Given request: Reproduce all the lines below exactly and omit the images.

====

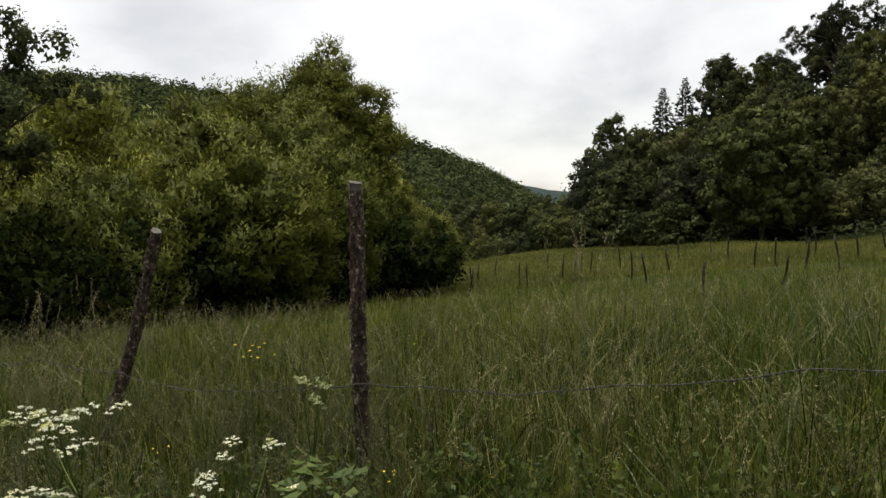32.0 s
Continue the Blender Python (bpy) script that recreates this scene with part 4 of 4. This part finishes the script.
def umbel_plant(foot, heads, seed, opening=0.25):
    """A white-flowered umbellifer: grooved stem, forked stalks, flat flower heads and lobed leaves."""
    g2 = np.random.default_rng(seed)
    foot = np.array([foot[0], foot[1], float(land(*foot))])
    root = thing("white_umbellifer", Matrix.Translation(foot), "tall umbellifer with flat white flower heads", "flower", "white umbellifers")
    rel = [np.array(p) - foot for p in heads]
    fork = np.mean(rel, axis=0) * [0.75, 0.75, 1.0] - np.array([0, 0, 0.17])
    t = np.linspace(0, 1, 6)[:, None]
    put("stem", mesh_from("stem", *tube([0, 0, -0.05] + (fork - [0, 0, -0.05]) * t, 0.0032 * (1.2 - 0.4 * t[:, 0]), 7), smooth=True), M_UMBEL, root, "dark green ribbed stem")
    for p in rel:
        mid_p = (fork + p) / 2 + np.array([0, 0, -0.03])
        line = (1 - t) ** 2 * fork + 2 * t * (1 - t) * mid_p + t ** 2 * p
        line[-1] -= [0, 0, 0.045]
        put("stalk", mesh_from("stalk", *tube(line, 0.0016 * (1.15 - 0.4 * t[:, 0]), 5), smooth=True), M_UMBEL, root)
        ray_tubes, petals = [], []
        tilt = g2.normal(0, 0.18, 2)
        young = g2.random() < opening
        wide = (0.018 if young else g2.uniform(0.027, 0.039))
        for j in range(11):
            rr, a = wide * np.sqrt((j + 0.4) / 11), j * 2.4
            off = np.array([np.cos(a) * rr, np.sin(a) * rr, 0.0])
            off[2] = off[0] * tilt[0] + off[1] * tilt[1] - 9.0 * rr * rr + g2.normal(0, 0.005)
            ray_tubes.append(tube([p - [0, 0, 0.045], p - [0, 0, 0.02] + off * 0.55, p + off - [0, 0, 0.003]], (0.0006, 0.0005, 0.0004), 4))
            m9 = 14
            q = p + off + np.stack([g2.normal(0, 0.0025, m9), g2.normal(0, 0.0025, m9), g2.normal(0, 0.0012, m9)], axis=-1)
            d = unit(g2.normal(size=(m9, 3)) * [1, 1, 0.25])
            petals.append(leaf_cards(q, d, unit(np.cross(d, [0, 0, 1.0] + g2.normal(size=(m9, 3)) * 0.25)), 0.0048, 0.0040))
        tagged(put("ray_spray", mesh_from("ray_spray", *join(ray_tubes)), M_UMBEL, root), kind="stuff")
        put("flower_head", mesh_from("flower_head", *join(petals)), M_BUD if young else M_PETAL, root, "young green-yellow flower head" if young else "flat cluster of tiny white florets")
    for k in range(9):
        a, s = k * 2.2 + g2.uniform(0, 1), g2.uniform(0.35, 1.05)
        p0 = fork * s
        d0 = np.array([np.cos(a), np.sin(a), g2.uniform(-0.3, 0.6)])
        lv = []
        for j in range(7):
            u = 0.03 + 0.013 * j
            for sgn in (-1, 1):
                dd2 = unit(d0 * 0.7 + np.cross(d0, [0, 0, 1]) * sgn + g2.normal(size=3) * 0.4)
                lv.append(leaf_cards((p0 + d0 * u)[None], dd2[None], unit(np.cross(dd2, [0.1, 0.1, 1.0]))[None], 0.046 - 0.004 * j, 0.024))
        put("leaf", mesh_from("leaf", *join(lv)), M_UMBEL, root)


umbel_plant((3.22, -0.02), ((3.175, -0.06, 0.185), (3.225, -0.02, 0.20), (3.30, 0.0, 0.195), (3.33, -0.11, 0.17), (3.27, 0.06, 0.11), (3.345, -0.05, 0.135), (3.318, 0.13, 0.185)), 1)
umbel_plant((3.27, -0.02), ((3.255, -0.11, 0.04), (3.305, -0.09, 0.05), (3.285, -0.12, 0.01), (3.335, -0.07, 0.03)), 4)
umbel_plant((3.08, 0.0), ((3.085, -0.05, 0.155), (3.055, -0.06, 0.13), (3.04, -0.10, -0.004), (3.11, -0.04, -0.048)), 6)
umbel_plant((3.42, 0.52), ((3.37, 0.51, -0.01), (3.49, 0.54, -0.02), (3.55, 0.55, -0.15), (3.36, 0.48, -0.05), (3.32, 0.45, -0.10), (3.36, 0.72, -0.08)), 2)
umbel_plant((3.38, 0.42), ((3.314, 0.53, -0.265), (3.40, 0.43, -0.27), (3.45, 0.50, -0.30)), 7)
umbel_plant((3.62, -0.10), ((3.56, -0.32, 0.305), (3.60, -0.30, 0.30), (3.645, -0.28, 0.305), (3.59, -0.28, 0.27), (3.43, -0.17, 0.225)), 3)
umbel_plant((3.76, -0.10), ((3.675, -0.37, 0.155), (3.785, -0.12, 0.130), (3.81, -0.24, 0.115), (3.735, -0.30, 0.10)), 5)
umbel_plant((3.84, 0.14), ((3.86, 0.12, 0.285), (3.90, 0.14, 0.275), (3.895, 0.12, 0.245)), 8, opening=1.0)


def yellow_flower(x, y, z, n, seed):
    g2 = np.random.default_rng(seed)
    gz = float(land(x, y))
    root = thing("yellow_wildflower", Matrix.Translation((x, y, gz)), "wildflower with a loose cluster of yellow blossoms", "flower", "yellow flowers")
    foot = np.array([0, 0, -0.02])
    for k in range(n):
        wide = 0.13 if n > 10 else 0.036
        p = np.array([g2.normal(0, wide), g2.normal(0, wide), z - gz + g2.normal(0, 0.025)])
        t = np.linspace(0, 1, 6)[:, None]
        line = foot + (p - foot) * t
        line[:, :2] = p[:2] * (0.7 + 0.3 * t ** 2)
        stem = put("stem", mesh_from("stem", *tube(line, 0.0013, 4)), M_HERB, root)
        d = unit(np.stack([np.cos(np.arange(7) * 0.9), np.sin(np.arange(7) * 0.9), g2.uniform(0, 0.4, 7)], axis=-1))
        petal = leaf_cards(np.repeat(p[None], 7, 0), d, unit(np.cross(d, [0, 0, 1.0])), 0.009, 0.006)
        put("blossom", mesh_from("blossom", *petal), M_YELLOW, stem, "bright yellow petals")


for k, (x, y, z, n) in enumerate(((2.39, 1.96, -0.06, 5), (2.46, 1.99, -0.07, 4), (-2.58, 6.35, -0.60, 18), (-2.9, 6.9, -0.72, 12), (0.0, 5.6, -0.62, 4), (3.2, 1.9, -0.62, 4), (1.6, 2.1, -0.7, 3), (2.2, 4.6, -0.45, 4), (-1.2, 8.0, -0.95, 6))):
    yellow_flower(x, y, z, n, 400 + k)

====

Final result:
32.0 s
Continue the Blender Python (bpy) script that recreates this scene with part 4 of 4. This part finishes the script.
def umbel_plant(foot, heads, seed, opening=0.25):
    """A white-flowered umbellifer: grooved stem, forked stalks, flat flower heads and lobed leaves."""
    g2 = np.random.default_rng(seed)
    foot = np.array([foot[0], foot[1], float(land(*foot))])
    root = thing("white_umbellifer", Matrix.Translation(foot), "tall umbellifer with flat white flower heads", "flower", "white umbellifers")
    rel = [np.array(p) - foot for p in heads]
    fork = np.mean(rel, axis=0) * [0.75, 0.75, 1.0] - np.array([0, 0, 0.17])
    t = np.linspace(0, 1, 6)[:, None]
    put("stem", mesh_from("stem", *tube([0, 0, -0.05] + (fork - [0, 0, -0.05]) * t, 0.0032 * (1.2 - 0.4 * t[:, 0]), 7), smooth=True), M_UMBEL, root, "dark green ribbed stem")
    for p in rel:
        mid_p = (fork + p) / 2 + np.array([0, 0, -0.03])
        line = (1 - t) ** 2 * fork + 2 * t * (1 - t) * mid_p + t ** 2 * p
        line[-1] -= [0, 0, 0.045]
        put("stalk", mesh_from("stalk", *tube(line, 0.0016 * (1.15 - 0.4 * t[:, 0]), 5), smooth=True), M_UMBEL, root)
        ray_tubes, petals = [], []
        tilt = g2.normal(0, 0.18, 2)
        young = g2.random() < opening
        wide = (0.018 if young else g2.uniform(0.027, 0.039))
        for j in range(11):
            rr, a = wide * np.sqrt((j + 0.4) / 11), j * 2.4
            off = np.array([np.cos(a) * rr, np.sin(a) * rr, 0.0])
            off[2] = off[0] * tilt[0] + off[1] * tilt[1] - 9.0 * rr * rr + g2.normal(0, 0.005)
            ray_tubes.append(tube([p - [0, 0, 0.045], p - [0, 0, 0.02] + off * 0.55, p + off - [0, 0, 0.003]], (0.0006, 0.0005, 0.0004), 4))
            m9 = 14
            q = p + off + np.stack([g2.normal(0, 0.0025, m9), g2.normal(0, 0.0025, m9), g2.normal(0, 0.0012, m9)], axis=-1)
            d = unit(g2.normal(size=(m9, 3)) * [1, 1, 0.25])
            petals.append(leaf_cards(q, d, unit(np.cross(d, [0, 0, 1.0] + g2.normal(size=(m9, 3)) * 0.25)), 0.0048, 0.0040))
        tagged(put("ray_spray", mesh_from("ray_spray", *join(ray_tubes)), M_UMBEL, root), kind="stuff")
        put("flower_head", mesh_from("flower_head", *join(petals)), M_BUD if young else M_PETAL, root, "young green-yellow flower head" if young else "flat cluster of tiny white florets")
    for k in range(9):
        a, s = k * 2.2 + g2.uniform(0, 1), g2.uniform(0.35, 1.05)
        p0 = fork * s
        d0 = np.array([np.cos(a), np.sin(a), g2.uniform(-0.3, 0.6)])
        lv = []
        for j in range(7):
            u = 0.03 + 0.013 * j
            for sgn in (-1, 1):
                dd2 = unit(d0 * 0.7 + np.cross(d0, [0, 0, 1]) * sgn + g2.normal(size=3) * 0.4)
                lv.append(leaf_cards((p0 + d0 * u)[None], dd2[None], unit(np.cross(dd2, [0.1, 0.1, 1.0]))[None], 0.046 - 0.004 * j, 0.024))
        put("leaf", mesh_from("leaf", *join(lv)), M_UMBEL, root)


umbel_plant((3.22, -0.02), ((3.175, -0.06, 0.185), (3.225, -0.02, 0.20), (3.30, 0.0, 0.195), (3.33, -0.11, 0.17), (3.27, 0.06, 0.11), (3.345, -0.05, 0.135), (3.318, 0.13, 0.185)), 1)
umbel_plant((3.27, -0.02), ((3.255, -0.11, 0.04), (3.305, -0.09, 0.05), (3.285, -0.12, 0.01), (3.335, -0.07, 0.03)), 4)
umbel_plant((3.08, 0.0), ((3.085, -0.05, 0.155), (3.055, -0.06, 0.13), (3.04, -0.10, -0.004), (3.11, -0.04, -0.048)), 6)
umbel_plant((3.42, 0.52), ((3.37, 0.51, -0.01), (3.49, 0.54, -0.02), (3.55, 0.55, -0.15), (3.36, 0.48, -0.05), (3.32, 0.45, -0.10), (3.36, 0.72, -0.08)), 2)
umbel_plant((3.38, 0.42), ((3.314, 0.53, -0.265), (3.40, 0.43, -0.27), (3.45, 0.50, -0.30)), 7)
umbel_plant((3.62, -0.10), ((3.56, -0.32, 0.305), (3.60, -0.30, 0.30), (3.645, -0.28, 0.305), (3.59, -0.28, 0.27), (3.43, -0.17, 0.225)), 3)
umbel_plant((3.76, -0.10), ((3.675, -0.37, 0.155), (3.785, -0.12, 0.130), (3.81, -0.24, 0.115), (3.735, -0.30, 0.10)), 5)
umbel_plant((3.84, 0.14), ((3.86, 0.12, 0.285), (3.90, 0.14, 0.275), (3.895, 0.12, 0.245)), 8, opening=1.0)


def yellow_flower(x, y, z, n, seed):
    g2 = np.random.default_rng(seed)
    gz = float(land(x, y))
    root = thing("yellow_wildflower", Matrix.Translation((x, y, gz)), "wildflower with a loose cluster of yellow blossoms", "flower", "yellow flowers")
    foot = np.array([0, 0, -0.02])
    for k in range(n):
        wide = 0.13 if n > 10 else 0.036
        p = np.array([g2.normal(0, wide), g2.normal(0, wide), z - gz + g2.normal(0, 0.025)])
        t = np.linspace(0, 1, 6)[:, None]
        line = foot + (p - foot) * t
        line[:, :2] = p[:2] * (0.7 + 0.3 * t ** 2)
        stem = put("stem", mesh_from("stem", *tube(line, 0.0013, 4)), M_HERB, root)
        d = unit(np.stack([np.cos(np.arange(7) * 0.9), np.sin(np.arange(7) * 0.9), g2.uniform(0, 0.4, 7)], axis=-1))
        petal = leaf_cards(np.repeat(p[None], 7, 0), d, unit(np.cross(d, [0, 0, 1.0])), 0.009, 0.006)
        put("blossom", mesh_from("blossom", *petal), M_YELLOW, stem, "bright yellow petals")


for k, (x, y, z, n) in enumerate(((2.39, 1.96, -0.06, 5), (2.46, 1.99, -0.07, 4), (-2.58, 6.35, -0.60, 18), (-2.9, 6.9, -0.72, 12), (0.0, 5.6, -0.62, 4), (3.2, 1.9, -0.62, 4), (1.6, 2.1, -0.7, 3), (2.2, 4.6, -0.45, 4), (-1.2, 8.0, -0.95, 6))):
    yellow_flower(x, y, z, n, 400 + k)